Descriptions, Reviews, Etc.
Publisher Description:

Fergus Hume was renowned as the bestselling mystery writer of Victorian times after his first book, The Mystery of a Hansom Cab, broke all records. In 1901 he returned to form with this ingenious tale, selected to represent Hume's prolific output by Collins' Detective Club panel in 1930.
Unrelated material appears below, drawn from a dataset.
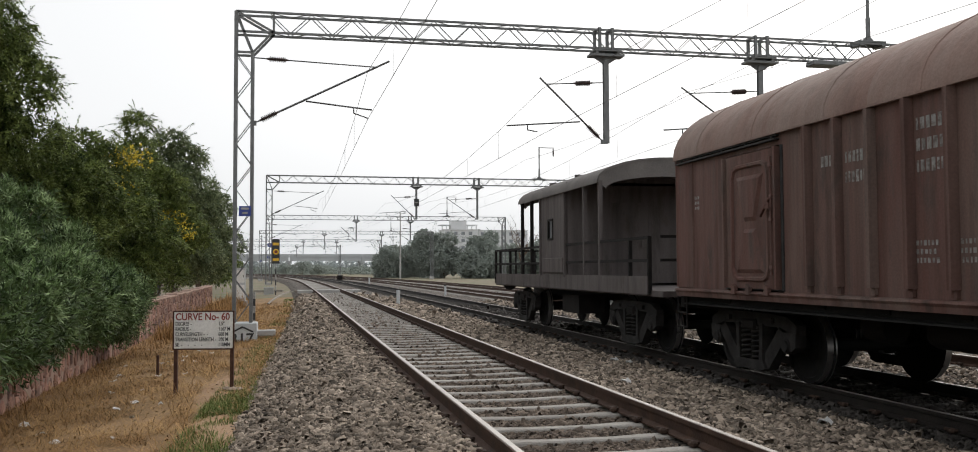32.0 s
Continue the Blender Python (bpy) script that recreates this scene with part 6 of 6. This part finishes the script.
def make_tree(name, label, category, x, y, height, spread, lumps, leaves, leaf, mat, seed, low=0.2, trunk=0.12, group="", flowers=0, sprays=10, shell=0.74, base=-0.85, floor=0.3, skirt=0, fronds=0, lump=(0.22, 0.40), gap=0.66, reach=1.2, shoots=0, blooms=(), lit_tips=0):
    rng = random.Random(seed)
    tree = thing(name, label, category, group)
    cs, rs, tries = [], [], 0
    mid, up = base + height * (0.5 + low / 2), height * (0.5 - low / 2)
    while len(cs) < lumps:
        d = Vector((rng.gauss(0, 1), rng.gauss(0, 1), rng.gauss(0, 1))).normalized()
        q = rng.uniform(0.45, 0.92) if len(cs) % 4 else rng.uniform(0.1, 0.5)
        taper = 1.0 - 0.35 * max(d.z, 0)
        c = (x + d.x * q * spread * taper, y + d.y * q * spread * taper, mid + d.z * q * up * 1.0)
        s = spread * rng.uniform(*lump)
        tries += 1
        if c[2] - s * 0.7 < floor:
            continue
        if tries < 4000 and any((c[0] - a[0]) ** 2 + (c[1] - a[1]) ** 2 + (c[2] - a[2]) ** 2 < (gap * (s + b[0])) ** 2 for a, b in zip(cs, rs)):
            continue
        cs.append(c)
        rs.append((s, s, s * rng.uniform(0.65, 1.0)))
    for q in range(skirt):
        # boughs hanging over the wall's face
        cs.append((wall_x(y) + rng.uniform(0.05, 0.30), y + spread * (2 * (q + 0.5) / skirt - 1) * 0.95 + rng.uniform(-0.2, 0.2), floor + rng.uniform(0.35, 1.05)))
        s = rng.uniform(0.32, 0.5)
        rs.append((s, s, s))
    lumps = len(cs)
    cs, rs = np.array(cs), np.array(rs)
    tr = Sheet()
    top = limb(tr, (x, y, base - 0.1), (x + rng.uniform(-0.2, 0.2), y, base + height * 0.55), trunk, trunk * 0.5, rng)
    part("trunk", tr, BARK, tree, smooth=True)
    for k in range(min(7, lumps)):
        j = rng.randrange(lumps)
        lb = Sheet()
        limb(lb, top[rng.randint(1, len(top) - 1)], cs[j], trunk * 0.38, trunk * 0.1, rng)
        part("limb", lb, BARK, tree, smooth=True)
    v = leaf_array(cs, rs, leaves, leaf[0], leaf[1], leaf[2], shell, sprays, reach)
    inner = leaf_array(cs, rs * 0.72, leaves // 9, leaf[0] * 1.5, leaf[1] * 2.4, leaf[2], 0.2, sprays)
    v = np.concatenate([v, inner])
    if fronds:
        v = np.concatenate([v, frond_array(cs, rs, fronds, 0.030 * y ** 0.5 + 0.36, 0.075 + 0.0014 * y, 0.020 + 0.0005 * y, leaf[2] * 1.6, 0.80)])
    if shoots:
        # long thin shoots that break the outline
        v = np.concatenate([v, frond_array(cs, rs, shoots, 0.016 * y + 0.25, 0.085 + 0.0012 * y, 0.022 + 0.0004 * y, 0.25, 0.95, 18)])
    f = np.arange(len(v)).reshape(-1, 4)
    crown = new("crown", fast_mesh("crown", v, f, mat))
    crown.parent = tree
    if lit_tips:
        # rosettes at the tips of the upper clumps, paler to stand for light
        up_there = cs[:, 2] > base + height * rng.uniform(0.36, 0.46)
        v = leaf_array(cs[up_there], rs[up_there] * 1.04, lit_tips, 0.15, 0.027, 0.1, 0.93, 14, 0.9)
        tips = new("young_leaves", fast_mesh("young_leaves", v, np.arange(len(v)).reshape(-1, 4), LEAF_LIT))
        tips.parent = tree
        tips["label"] = "leaves at the tips, paler as if lit"
    if flowers:
        at, size = [], []
        for bx, bz, br in blooms:
            k = int(np.argmin((cs[:, 0] - bx) ** 2 + (cs[:, 2] - bz) ** 2 + 0.15 * (cs[:, 1] - y + spread) ** 2))
            at.append((bx, cs[k, 1] - rs[k, 1] * 0.85, bz))
            size.append((br, br * 0.8, br * 0.75))
        v = leaf_array(np.array(at), np.array(size), flowers, 0.075, 0.055, 0.1, 0.2, 6)
        b = new("blossom", fast_mesh("blossom", v, np.arange(len(v)).reshape(-1, 4), BLOSSOM))
        b.parent = tree
        b["label"] = "clusters of yellow blossom"
    return tree


SH = "dense sage-green oleander shrub with narrow leaves leaning over the wall"
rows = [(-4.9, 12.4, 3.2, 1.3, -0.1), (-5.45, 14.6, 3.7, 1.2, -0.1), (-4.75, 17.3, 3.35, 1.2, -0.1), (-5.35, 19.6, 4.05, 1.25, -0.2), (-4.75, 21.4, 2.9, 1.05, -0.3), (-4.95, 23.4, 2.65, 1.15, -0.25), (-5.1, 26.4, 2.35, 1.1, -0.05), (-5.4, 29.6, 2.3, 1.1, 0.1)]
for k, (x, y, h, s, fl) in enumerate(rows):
    make_tree("shrub", SH, "shrub", x, y, h, s, 17, 27000, (0.15, 0.024, 0.05), LEAF_NEAR, 20 + k, 0.05, 0.05, "shrubs along the wall", shell=0.86, floor=fl, sprays=20, skirt=3 if k < 6 else 0, lump=(0.20, 0.36), gap=0.98, reach=2.0, lit_tips=17000)
TR = "leafy green tree with fine drooping foliage behind the wall"
YB = "green tree dotted with yellow blossom behind the wall"
GR = "trees behind the wall"
make_tree("tree", "tall dark tree with feathery drooping sprays behind the wall", "tree", -8.85, 27.5, 11.8, 2.3, 34, 52000, (0.15, 0.046, 0.45), LEAF_MID, 41, 0.20, 0.17, GR, fronds=7500, shoots=160)
make_tree("tree", YB, "tree", -6.2, 34.5, 7.35, 2.1, 26, 44000, (0.14, 0.044, 0.3), LEAF_MID, 42, 0.1, 0.13, GR, flowers=1050, fronds=3800, shoots=160, blooms=((-5.62, 5.2, 0.52), (-5.1, 5.25, 0.46), (-5.53, 4.1, 0.42), (-6.3, 4.9, 0.40)))
make_tree("tree", TR, "tree", -7.1, 30.6, 6.7, 2.1, 26, 42000, (0.14, 0.044, 0.3), LEAF_MID, 52, 0.1, 0.12, GR, fronds=3800, shoots=140)
make_tree("tree", TR, "tree", -6.85, 44.0, 10.2, 1.4, 22, 9000, (0.15, 0.046, 0.3), LEAF_MID, 43, 0.2, 0.13, GR, fronds=1500, shoots=150)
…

Cicero Gramp was, according to himself, a 'professor of elocution and eloquence' - to anyone else he was no more than an engaging and extremely craft vagabond. Hence it was that he found himself awakened from his sleep in the corner of the churchyard, the cheapest available lodging, by men's voices at an hour past midnight. Two dark figures silhouetted for an instant against the white mausoleum where lay the body of the millionaire Richard Marlow. Then the turning of a key in the iron door of the vault. Silence. Two figures moving back into the night carrying a sinister burden - what Gramp guessed was the body of Marlow. But when a search was made in the vault, Marlow's coffin was found shut, and not empty: only the body in it was not Marlow's but that of another man - murdered And that is only the first puzzle in The Millionaire Mystery . . .
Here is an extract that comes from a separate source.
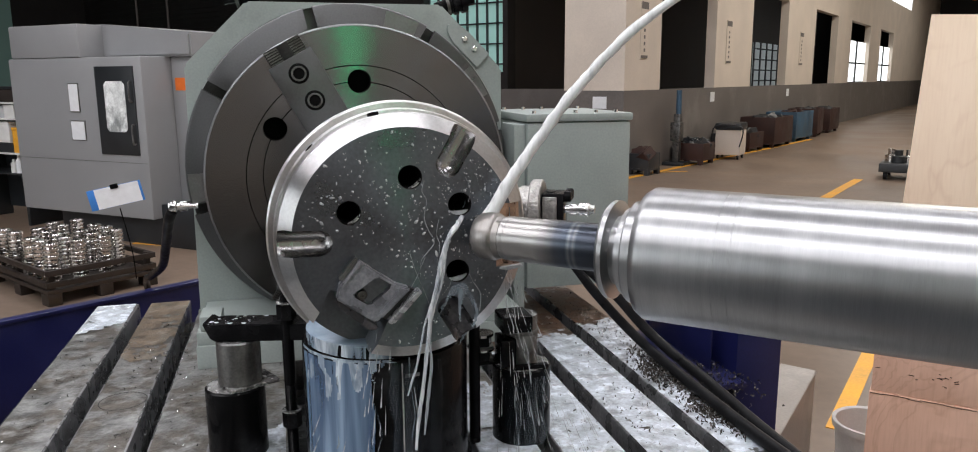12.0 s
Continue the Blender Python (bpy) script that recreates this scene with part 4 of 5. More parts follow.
def shelf_box(x0, x1, z0, z1, material, label, name="storage_box"):
    b = tagged(empty(name, SHELF @ pose(x0, 0.02, z0)), label, "box")
    w, h = x1 - x0, z1 - z0
    part("body", box(0, w, 0, 0.25, 0, h * 0.88, 0.004), material, b)
    part("lid", box(-0.004, w + 0.004, -0.004, 0.254, h * 0.885, h, 0.003), material, b)


shelf_box(0.93, 1.10, 1.2035, 1.35, WHITE, "white carton on the shelf")
shelf_box(0.60, 0.86, 1.2035, 1.33, PAPER, "pale carton on the shelf")
shelf_box(0.62, 0.98, 0.93, 1.16, WHITE, "white plastic tote on a dark box")
shelf_box(0.55, 1.02, 0.8185, 0.929, DARKP, "dark grey tote on the shelf")
shelf_box(1.03, 1.14, 0.8185, 1.10, YELLOW, "small yellow parts bin")
for x, h, m, label in ((0.955, 0.15, WHITE, "small white plastic bottle on the shelf"), (1.05, 0.2, PAPER, "clear plastic water bottle on the shelf")):
    bt = tagged(empty("plastic_bottle", SHELF @ pose(x, 0.05, 0.5885)), label, "bottle", "bottles on the shelf")
    part("flask", lathe([(0, 0), (0, 0.035), (h * 0.35, 0.037), (h * 0.45, 0.033), (h * 0.7, 0.036), (h * 0.85, 0.014), (h * 0.9, 0.014), (h * 0.9, 0)], "z", 16), m, bt)
    part("cap", lathe([(h * 0.902, 0), (h * 0.902, 0.017), (h, 0.017), (h, 0)], "z", 16), WHITE, bt)

# machine bed guard, static, behind the table
t = tagged(empty("bed_guard", pose(-1.86, 2.79, 0, 0, 0, 48.5)), "dark blue sheet-steel guard round the machine bed", "guard")
part("panel", box(-1.6, 2.6, 0.0, 0.03, 0.0, 0.69, 0.003), BLUEP, t)
part("top_rail", box(-1.6, 2.6, -0.012, 0.04, 0.69, 0.705, 0.004), BLUEP, t)
t = tagged(empty("machine_bed", TABLE @ pose(0, 0, 0)), "dark steel machine bed under the table", "machine bed")
part("bed", box(-0.55, 0.6, -1.1, 0.6, 0, 0.29, 0.02), DARKP, t)
# unseen boxes: the cover is added to darken the bar's reflection
t = tagged(empty("spindle_bed", BAR @ pose(0, 0, -1.333)), "unseen dark bed box added under the boring bar", "machine bed")
part("way_cover", box(0.55, 2.6, -0.8, 0.6, 0.0, 0.45, 0.01), DARKP, t)
part("headstock", box(1.62, 2.5, -0.45, 0.45, 0.45, 1.9, 0.03), GREYP, t)

# grey chip trough
t = tagged(empty("chip_trough", pose(1.0, 2.45, 0)), "grey galvanised chip trough beside the machine", "trough")
part("trough_body", prism([(1.173 - 1.0, 2.969 - 2.45), (1.285 - 1.0, 2.888 - 2.45), (0.86 - 1.0, 2.215 - 2.45), (0.88 - 1.0, 2.33 - 2.45)], 0.0, 0.44, axis="z"), GALV, t)
part("trough_lip", prism([(1.176 - 1.0, 2.973 - 2.45), (1.29 - 1.0, 2.888 - 2.45), (0.865 - 1.0, 2.21 - 2.45), (0.877 - 1.0, 2.328 - 2.45)], 0.4405, 0.455, axis="z", bevel=0.003), GALV, t)
bucket = tagged(empty("bucket", pose(1.50, 2.84, 0)), "pale grey plastic bucket on the floor", "bucket")
part("pail", lathe([(0, 0), (0, 0.11), (0.26, 0.135), (0.26, 0.128), (0.02, 0.105), (0.02, 0)], "z", 40), WHITE, bucket)
part("rim", lathe([(0.235, 0.134), (0.235, 0.142), (0.262, 0.144), (0.266, 0.138), (0.26, 0.128)], "z", 40), WHITE, bucket)

# plywood crate
t = tagged(empty("plywood_crate", pose(1.222, 2.312, 0, 0, 0, -31)), "tall bare plywood crate standing on the floor", "crate")
lean = pose(0, 0, 0.62, 0, 2.8, 0)
part("upper_sheet", box(0.0, 1.1, 0.0, 0.018, 0.0, 1.155, 0.001, m=lean), PLY, t)
part("side_sheet", box(0.0, 0.018, 0.019, 0.8, 0.0, 1.155, 0.001, m=lean), PLY, t)
part("lower_sheet", box(-0.012, 1.1, -0.02, 0.8, 0.03, 0.62, 0.002), PLYD, t)
part("middle_sheet", box(-0.008, 1.1, -0.016, -0.002, 0.6215, 0.93, 0.001), PLYD, t)
rnd = random.Random(41)
for i in range(14):
    x, z, w = rnd.uniform(0.0, 0.26), rnd.gauss(0.69, 0.012), rnd.uniform(0.002, 0.008)
    part("scuff", box(-w, w, -0.0012, 0, -0.0008, 0.001, m=pose(x, -0.0162, z, 0, rnd.uniform(-25, 25), 0)), REDBROWN, t)
for i in range(9):
    part("scuff", box(-0.02, 0.02, -0.0012, 0, -0.0006, 0.0008, m=pose(0.01 + 0.035 * i, -0.0202, 0.617 - rnd.uniform(0, 0.004), 0, rnd.uniform(-4, 4), 0)), REDBROWN, t)
for x in (0.0, 0.9):
    part("skid", box(x, x + 0.1, 0.0, 0.8, 0.0, 0.03, 0.002), PLYD, t)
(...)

Contributor Bio(s): Hume, Fergus: -

Fergus Hume was born in England in 1859 and raised in Dunedin, New Zealand. He studied Law at the University of Otago and after graduation relocated to Melbourne, Australia as a barristers' clerk. Inspired by the crime novels of Émile Gaboriau, he wrote the novel The Mystery of a Hansom Cab, set in Melbourne, which became the best-selling mystery novel of the Victorian era. Hume returned to England in 1888, producing more than 100 novels and short stories. He died in 1932.